A diferencia de “coberturar”, que (todavía) no existe en el lenguaje castellano, el verbo “aperturar” ya se ha hecho de un lugar, aunque a la fuerza, en el diccionario de la Real Academia Española. Hasta hace algunos años, “aperturar” era un barbarismo (no en el sentido irregular que algún ex encargado de la presidencia en el Perú le quiso dar al vocablo para intentar minimizar el impacto de y justificar su admiración por la barbarie terrorista, sino barbarismo en el sentido de “incorrección lingüística que consiste en pronunciar o escribir mal las palabras, o en emplear vocablos impropios”); hoy, su definición oficial es “abrir algo, especialmente una cuenta bancaria”. Por tanto, decir ahora “aperturar una cuenta bancaria” ya no es más un error. En el Diccionario Panhispánico de Dudas, la Real Academia Española justifica esta concesión al habla popular, señalando que “a partir del sustantivo apertura (“acción de abrir”), se ha formado el verbo aperturar. Aunque en los últimos años se ha extendido su empleo en ciertos ámbitos con los sentidos de “inaugurar” (…) y “abrir [una cuenta bancaria]” (…), siguen siendo preferibles los verbos de uso tradicional en esos contextos”, y nos deja, además, una advertencia: “No está justificado y debe evitarse su empleo como mero equivalente de abrir”. Personalmente, prefiero abrir cuentas y no “aperturarlas”.
Una palabra que usamos muchos los abogados civilistas (y empleo el plural no en el sentido mayestático sino en el sentido culposo confesional) es “determinabilidad”. No está en el diccionario. “Indeterminabilidad” tampoco. Sabemos que uno de los requisitos del objeto, para la validez del acto jurídico, es que sea determinado o determinable (que se pueda determinar). A partir de este adjetivo, los abogados hemos construido un sustantivo que la Real Academia Española no reconoce, y lo empleamos muy a menudo, en artículos, en libros, en escritos y en disertaciones: la “determinabilidad” del objeto. Está mal dicho. Lo correcto es decir “el carácter determinable del objeto”. Aunque sé que está mal, no garantizo que yo mismo pueda eliminar de mi léxico esa palabra inexistente, por deformación profesional.

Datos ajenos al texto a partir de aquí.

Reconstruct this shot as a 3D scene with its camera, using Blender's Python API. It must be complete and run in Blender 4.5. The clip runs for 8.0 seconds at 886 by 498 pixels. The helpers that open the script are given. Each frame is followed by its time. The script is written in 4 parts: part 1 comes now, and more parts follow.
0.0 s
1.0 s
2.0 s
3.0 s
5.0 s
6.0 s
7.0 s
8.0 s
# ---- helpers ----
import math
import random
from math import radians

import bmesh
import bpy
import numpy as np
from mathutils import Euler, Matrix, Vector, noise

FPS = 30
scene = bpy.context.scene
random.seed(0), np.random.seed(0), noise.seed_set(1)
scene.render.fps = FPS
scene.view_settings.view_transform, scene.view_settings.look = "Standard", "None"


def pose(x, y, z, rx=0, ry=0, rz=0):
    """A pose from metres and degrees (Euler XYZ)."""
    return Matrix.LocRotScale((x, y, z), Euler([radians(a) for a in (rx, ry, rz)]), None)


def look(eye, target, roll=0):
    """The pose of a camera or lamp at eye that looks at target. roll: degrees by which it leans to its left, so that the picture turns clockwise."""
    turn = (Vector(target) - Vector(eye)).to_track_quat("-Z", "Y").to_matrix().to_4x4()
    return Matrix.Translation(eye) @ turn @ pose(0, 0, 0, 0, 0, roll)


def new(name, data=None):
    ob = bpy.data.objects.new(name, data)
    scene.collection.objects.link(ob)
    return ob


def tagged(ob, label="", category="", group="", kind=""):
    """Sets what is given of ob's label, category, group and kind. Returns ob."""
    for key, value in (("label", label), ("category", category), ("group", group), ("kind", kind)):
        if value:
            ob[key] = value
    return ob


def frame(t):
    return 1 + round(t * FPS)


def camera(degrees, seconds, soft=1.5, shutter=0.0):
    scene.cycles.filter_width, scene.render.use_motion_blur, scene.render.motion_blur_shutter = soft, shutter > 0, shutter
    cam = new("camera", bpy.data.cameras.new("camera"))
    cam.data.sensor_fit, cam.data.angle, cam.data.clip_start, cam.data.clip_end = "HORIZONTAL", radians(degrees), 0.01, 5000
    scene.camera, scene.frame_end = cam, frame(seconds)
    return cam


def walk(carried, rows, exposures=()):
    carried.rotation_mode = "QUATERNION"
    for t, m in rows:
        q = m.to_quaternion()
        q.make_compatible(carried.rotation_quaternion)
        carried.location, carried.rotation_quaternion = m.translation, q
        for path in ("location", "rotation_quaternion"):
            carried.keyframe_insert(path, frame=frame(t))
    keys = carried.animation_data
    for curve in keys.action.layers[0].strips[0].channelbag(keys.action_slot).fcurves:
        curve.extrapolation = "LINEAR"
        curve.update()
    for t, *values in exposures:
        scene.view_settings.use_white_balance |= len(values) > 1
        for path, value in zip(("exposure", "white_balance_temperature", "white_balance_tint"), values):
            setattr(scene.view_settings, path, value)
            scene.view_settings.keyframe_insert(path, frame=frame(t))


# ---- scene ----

Y un error recurrente, tanto en el lenguaje jurídico como en el coloquial, es decir “período de tiempo” y “lapso de tiempo”. Son redundancias, porque el período es el “espacio de tiempo que incluye toda la duración de algo”, y el lapso es el “tiempo entre dos límites”. Basta decir “período” y “lapso” para que el concepto “tiempo” se entienda implícito.